In einem mittlerweile „klassischen“ Werk zur Geschichte des Handelsrechts aus dem 19. Jahrhundert, Wilhelm Endemanns Studien in der romanisch-kanonistischen Wirtschafts- und Rechtslehre, wies der Autor nachdrücklich darauf hin, dass die ersten selbständigen Abhandlungen über Handelssachen, die im 16. Jahrhundert erschienen waren, nicht umfassend verstanden werden könnten, ohne auf die Tradition des kanonischen Rechts zurückzugreifen. Er bemerkte, dass berühmte Juristen, wie etwa Sigismondo Scaccia (um 1564-1634), fortgesetzt Handelsrecht und Handelspraktiken nicht nur aus der Perspektive weltlicher Gerichtsbarkeit (forum externum) beurteilt hatten, sondern auch unter dem Gesichtspunkt des Gewissens, das als „innerer Gerichtshof“ (forum internum) verstanden worden war; anders gewendet: Endemann erkannte, dass die moderne Trennung von „Moral“ und „Recht“ – oder hier von „Religion“ und „Recht“ – es nicht vermochte, dem Quellenbefund gerecht zu werden. Nicht nur wachten die Theologen über eine außergerichtliche Form der Konfliktlösung vor dem sog. „Gewissensgericht“, sondern auch die ganze Konzeption von „Normativität“, „Konflikt“ und „Rechtsprechung“ enthüllte sich als fremd in dieser Zeit.
Endemanns Darstellung über die Geschichte des Handelsrechts ruft einem wieder die pluralistische Natur frühneuzeitlichen Rechtslebens in Erinnerung und ebenso den fundamental christlichen Hintergrund, vor dem sich die westliche Rechtstradition entwickelt hat. Während des Mittelalters und der Frühen Neuzeit konnte die katholische Kirche als globale Institution angesehen werden, die verschiedene Arten von Gesetzen hervorbrachte und Rechtsprechung im Schatten werdender Staatlichkeit ausübte (Duve). Freilich beschränkten sich die Normen, die seinerzeit die Kirche hervorbrachte, nicht auf innere Verwaltungsangelegenheiten, die Ehe oder das Prozessrecht. Vielmehr waren Eigentum, Verträge und Handel für eine Kirche von höchster Bedeutung, die für sich beanspruchte, über die Schlüssel zum Paradies zu verfügen. Die aberhundert Manuale für Beichtväter und Abhandlungen über Verträge, Gerechtigkeit und Gesetze, die in der Frühen Neuzeit erschienen, zeugen von der ungeheuren Anstrengung der Kanonisten und Moraltheologen, einen neuen rechtlichen Rahmen zu schaffen, der die Kaufleute in die Lage versetzen würde, mit den „moralischen“ und „rechtlichen“ Aspekten neu aufkommender Geschäftsformen umzugehen (Prodi). Das 16. Jahrhundert sah einen „Handelskapitalismus“ heraufziehen im Kielwasser der Entdeckung des amerikanischen Doppelkontinents und der, damit einhergehend, zunehmenden Beschäftigung der Kirche mit der Aufstellung von Regeln, die global Handelstransaktionen regulieren und die die Seelen der Kaufleute retten konnten.

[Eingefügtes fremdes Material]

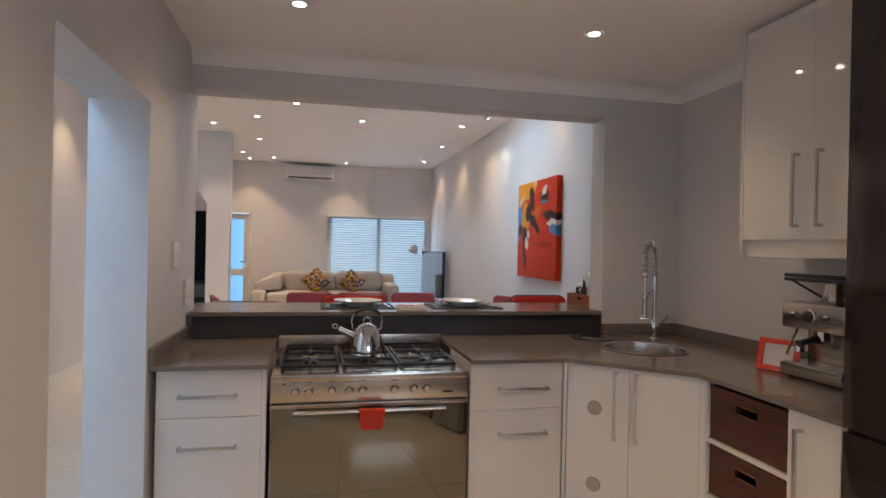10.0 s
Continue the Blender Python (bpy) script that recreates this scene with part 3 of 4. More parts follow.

Dieses Projekt will ein neues Licht werfen auf die Geschichte des Handelsrechts, indem sie das grundlegende religiöse Normengefüge ernst nimmt, von dem her das Handelsrecht seinen Ausgang nahm. Durch die Zusammenschau der Werke konkreter Kanonisten und Theologen (z.B. Summenhart, Dr. Navarrus, Lessius) mit den Werken frühneuzeitlicher Juristen (z.B. Scaccia, Felici, Klock) zu bestimmten Gegenständen (z.B. Billigkeit, Partnerschaften, Geldwechsel) versucht es, auf Fragen wie die folgenden Antworten zu finden:
1) In welcher Beziehung stand der aufkommende, säkulare handelsrechtliche Diskurs zur kanonischen Rechtstradition; anders gewendet: wie interagierten forum internum und forum externum als Modi der Konfliktlösung?
2) Gab es eine Verbindung zwischen den Veränderungen in der Bewertung spezifischer Handelspraktiken und gleichzeitigen Entwicklungen im allgemeinen Vertragsrecht?
3) Waren Theologen die „Artikulatoren und Ideologen einer globalen Struktur horizontaler Beziehungen zwischen den Inhabern der subjektiven Rechte des dominium – einer Struktur menschlicher Beziehungen, die als ‚Kapitalismus‘ zu bezeichnen, wir uns gewöhnt haben“ (Koskenniemi)?